The Corner

Bravery Survives the State

The news reports out of Aurora on the sacrifices of some who died saving girlfriends or those who helped plain strangers, reminded me of Steyn’s great piece lamenting the absence of valor, dignity, and common sense during the Costa Concordia sinking in January of this year. Back then, I wondered if the cowardice of the crew could in any way be explained by Europe’s cultural dialogue, or if the European educational system was anything like ours, where tutorials in citizenship, self-sacrifice, or social manners have long been overthrown in favor of a homogenized feel-goodism unanchored to any traditional virtues. Decades of being taught that we’re all victims (well, most of us) may make everyone that much more determined not to become an actual victim when the time comes.

But as Aurora showed, I don’t think we should give up hope just yet. Bravery (and chivalry) isn’t entirely extinguished, whether it was three young men shielding their girlfriends from bullets or the indelible images of hundreds of the NYPD and NYFD running into the burning Twin Towers on 9/11. In both cases, who could have blamed any of them for trying to save themselves or coming up with some excuse to shirk their duty? How about the thousands of Americans signing up to fight the enemy after 9/11, which they clearly didn’t have to do when the president was telling Americans to get back to their shopping and travel?

Bravery shines through in moments large and small: Last December, half a dozen passersby jumped into an icy river in Utah to save three children trapped in an overturned, submerged car. In Japan, after the March 2011 earthquake and tsunami, thousands of Japanese patiently helped rescue their neighbors and maintained social order for weeks in freezing, devastated, isolated villages. And don’t forget the Fukushima 50 — who chose to stay inside the radioactive power plant in a vain attempt to control the meltdown.
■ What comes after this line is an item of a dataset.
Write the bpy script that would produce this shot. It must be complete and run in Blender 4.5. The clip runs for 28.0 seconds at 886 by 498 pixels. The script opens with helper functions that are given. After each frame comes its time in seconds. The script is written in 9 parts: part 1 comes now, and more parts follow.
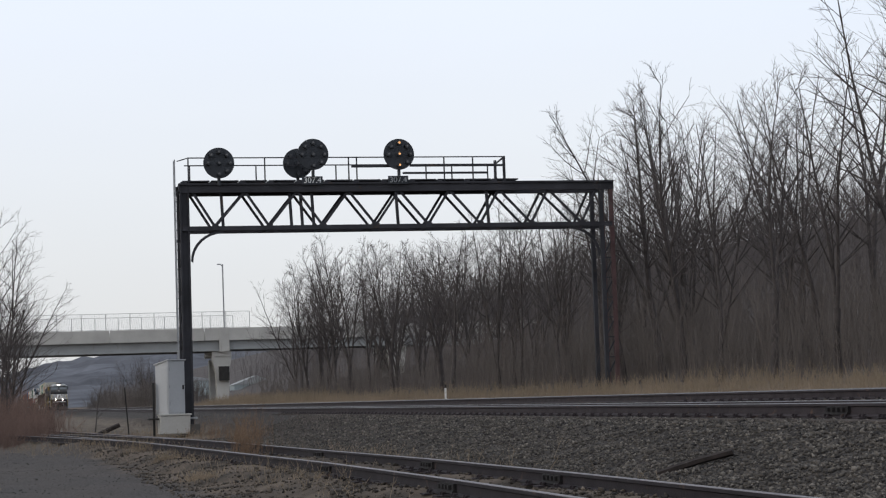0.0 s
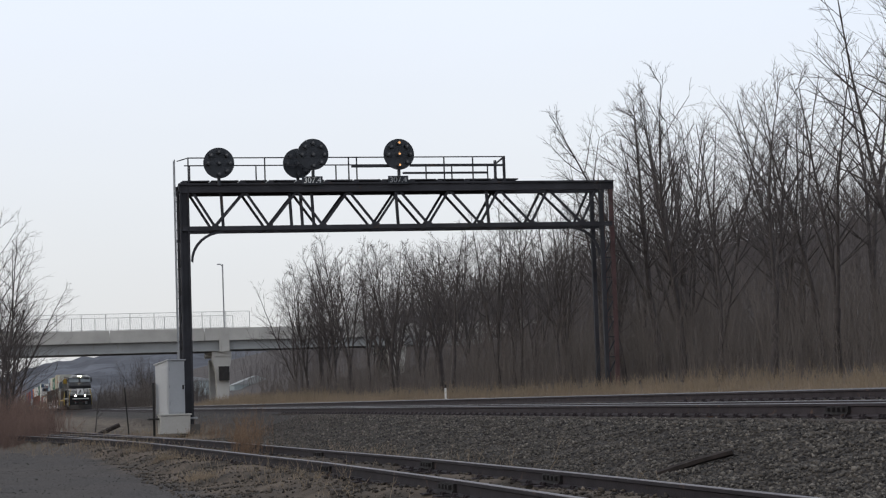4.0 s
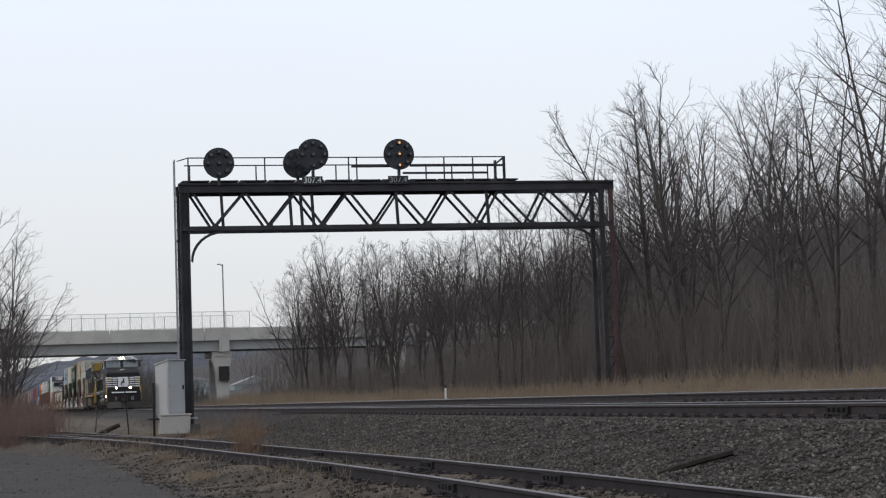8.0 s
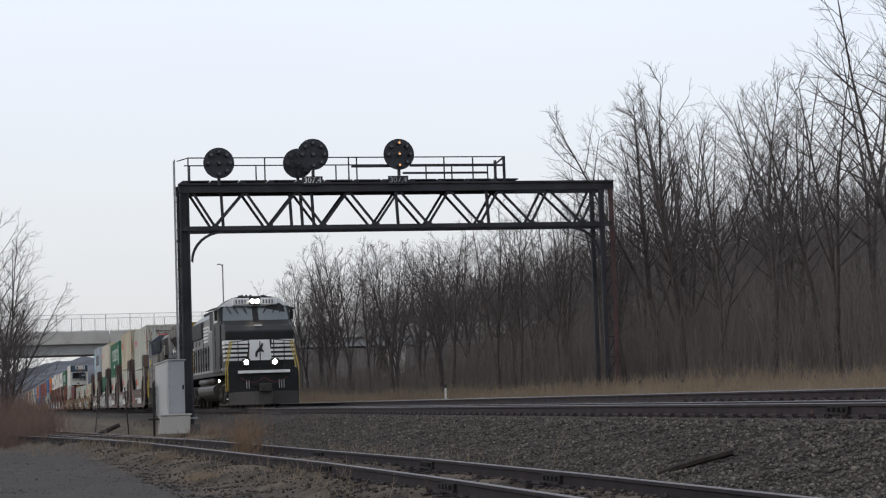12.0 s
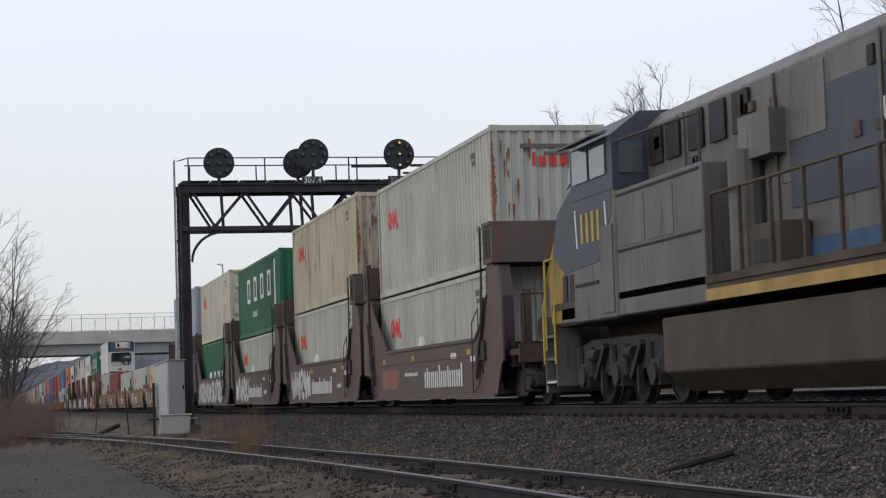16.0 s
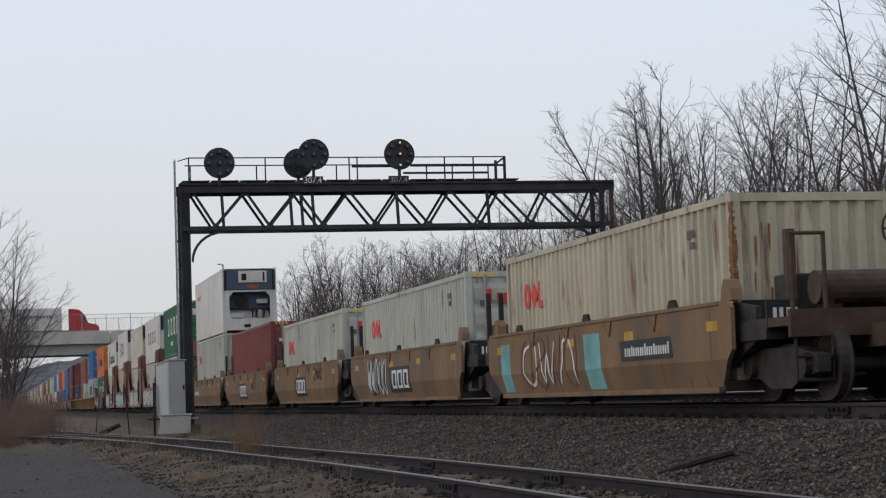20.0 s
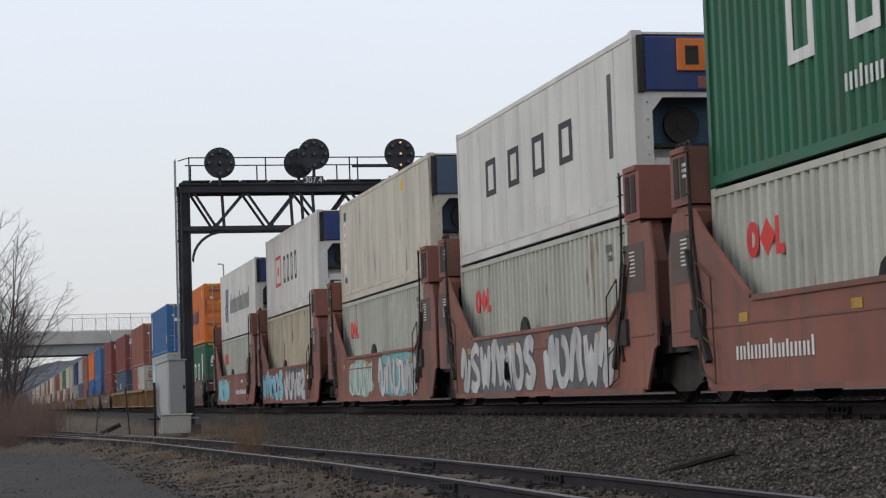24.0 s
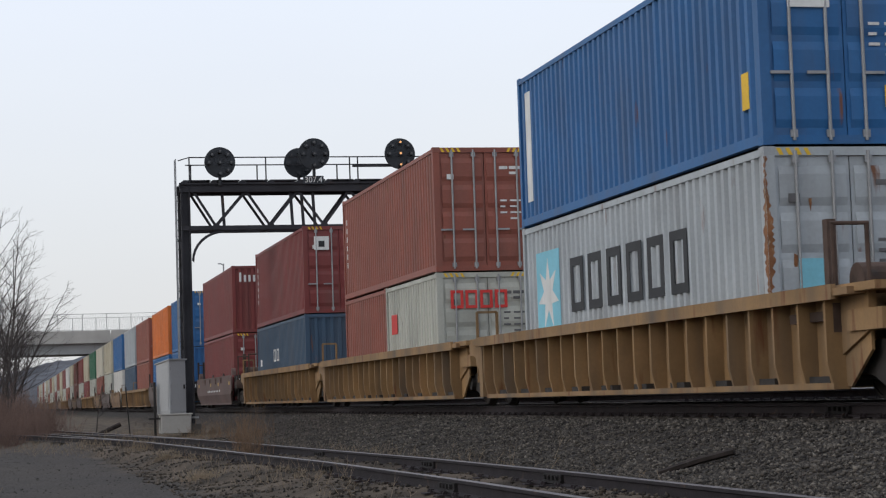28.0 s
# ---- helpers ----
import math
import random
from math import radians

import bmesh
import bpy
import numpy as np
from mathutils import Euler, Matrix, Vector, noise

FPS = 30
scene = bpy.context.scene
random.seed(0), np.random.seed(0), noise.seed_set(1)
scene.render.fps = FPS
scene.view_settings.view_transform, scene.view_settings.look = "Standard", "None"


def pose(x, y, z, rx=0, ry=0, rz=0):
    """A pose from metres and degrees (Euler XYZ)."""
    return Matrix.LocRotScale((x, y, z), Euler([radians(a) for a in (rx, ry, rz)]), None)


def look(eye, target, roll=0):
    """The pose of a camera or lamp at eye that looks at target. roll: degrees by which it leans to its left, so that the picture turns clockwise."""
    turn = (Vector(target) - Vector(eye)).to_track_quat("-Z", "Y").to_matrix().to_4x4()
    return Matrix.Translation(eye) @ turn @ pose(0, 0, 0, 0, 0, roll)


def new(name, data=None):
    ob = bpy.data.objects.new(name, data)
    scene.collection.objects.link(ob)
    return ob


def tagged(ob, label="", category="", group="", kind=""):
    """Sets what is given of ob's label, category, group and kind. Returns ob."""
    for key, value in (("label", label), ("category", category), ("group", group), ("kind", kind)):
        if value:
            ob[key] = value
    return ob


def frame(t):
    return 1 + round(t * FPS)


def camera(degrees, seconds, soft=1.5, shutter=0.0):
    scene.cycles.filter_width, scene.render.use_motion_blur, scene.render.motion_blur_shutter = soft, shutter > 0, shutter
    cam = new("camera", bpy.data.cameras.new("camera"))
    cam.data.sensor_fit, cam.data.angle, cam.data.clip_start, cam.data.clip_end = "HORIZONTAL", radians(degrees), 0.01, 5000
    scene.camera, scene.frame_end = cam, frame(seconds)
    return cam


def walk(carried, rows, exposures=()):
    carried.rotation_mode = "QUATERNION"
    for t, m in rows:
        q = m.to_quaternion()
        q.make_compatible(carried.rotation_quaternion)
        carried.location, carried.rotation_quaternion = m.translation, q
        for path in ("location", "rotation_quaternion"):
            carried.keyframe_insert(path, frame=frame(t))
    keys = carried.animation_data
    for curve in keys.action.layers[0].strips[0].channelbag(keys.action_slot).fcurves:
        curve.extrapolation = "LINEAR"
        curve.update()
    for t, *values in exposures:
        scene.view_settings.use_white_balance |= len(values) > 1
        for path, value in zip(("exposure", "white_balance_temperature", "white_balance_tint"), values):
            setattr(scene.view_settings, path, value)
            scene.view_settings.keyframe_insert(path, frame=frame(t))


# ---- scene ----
# The camera stands beside the line; y runs along the track, z = 0 is the rail head of the near main track.
EYE = Vector((0.0, 0.0, 0.25))
cam = camera(25.69, 28.0, soft=1.2, shutter=0.03)


def aim(yaw, tilt, roll):
    y, p = radians(yaw), radians(tilt)
    return look(EYE, EYE + Vector((math.sin(y) * math.cos(p), math.cos(y) * math.cos(p), math.sin(p))), roll)


walk(cam, [(0, aim(13.01, 4.33, -1.9)), (14.5, aim(13.01, 4.33, -1.9)), (20, aim(12.995, 4.33, -1.9)), (28, aim(12.98, 4.315, -1.9))],
     exposures=[(0, 0.13), (12.5, 0.13), (15, 0.12), (16, 0.1), (17, 0.06), (18, 0.03), (19, -0.02), (20, -0.09), (21, -0.05), (21.5, 0.02), (24, 0.03), (25, -0.04), (26, 0.0), (27, 0.06), (28, 0.09)])

# ---- light: an overcast winter sky with a broad weak sun ----
world = bpy.data.worlds.new("overcast_sky")
scene.world = world
world.use_nodes = True
wn, wl = world.node_tree.nodes, world.node_tree.links
wn.clear()
sky = wn.new("ShaderNodeTexSky")
sky.sky_type, sky.sun_disc = "NISHITA", False
sky.sun_elevation, sky.sun_rotation = radians(28), radians(255)
sky.dust_density, sky.air_density = 4.0, 1.2
bg_sky = wn.new("ShaderNodeBackground")
bg_sky.inputs["Strength"].default_value = 0.02
wl.new(sky.outputs[0], bg_sky.inputs["Color"])
bg_cloud = wn.new("ShaderNodeBackground")
coord = wn.new("ShaderNodeTexCoord")
sep = wn.new("ShaderNodeSeparateXYZ")
wl.new(coord.outputs["Generated"], sep.inputs[0])
cloud = wn.new("ShaderNodeTexNoise")
cloud.inputs["Scale"].default_value, cloud.inputs["Detail"].default_value = 2.2, 4
squash = wn.new("ShaderNodeMapping")
squash.inputs["Scale"].default_value = (1, 1, 4)
wl.new(coord.outputs["Generated"], squash.inputs[0])
wl.new(squash.outputs[0], cloud.inputs["Vector"])
ramp = wn.new("ShaderNodeValToRGB")
ramp.color_ramp.elements[0].position, ramp.color_ramp.elements[0].color = 0.0, (0.80, 0.80, 0.785, 1)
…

If anything, the spirit of sacrifice seems to still be there –a primordial part of our species. But, it is battered daily by the technocrats, nanny-staters, and utopianists, who assure us that the individual didn’t build anything, that we’re all dependent on the state for our individual grace. Is it too much to think that such thoughts, pounded into our collective heads year after year, may slowly lead us to believe we’re all so unique and special that we have no responsibility to the rest of society? Or, just as damningly, that the individual shouldn’t act on his own without the state’s guidance or permission? 

No matter what the state preaches, the thin line between civilization and anarchy is still there. Luckily there are many still willing to defy chaos on their own, unprompted, without thinking of themselves — because they know in their hearts that chaos wins if they don’t.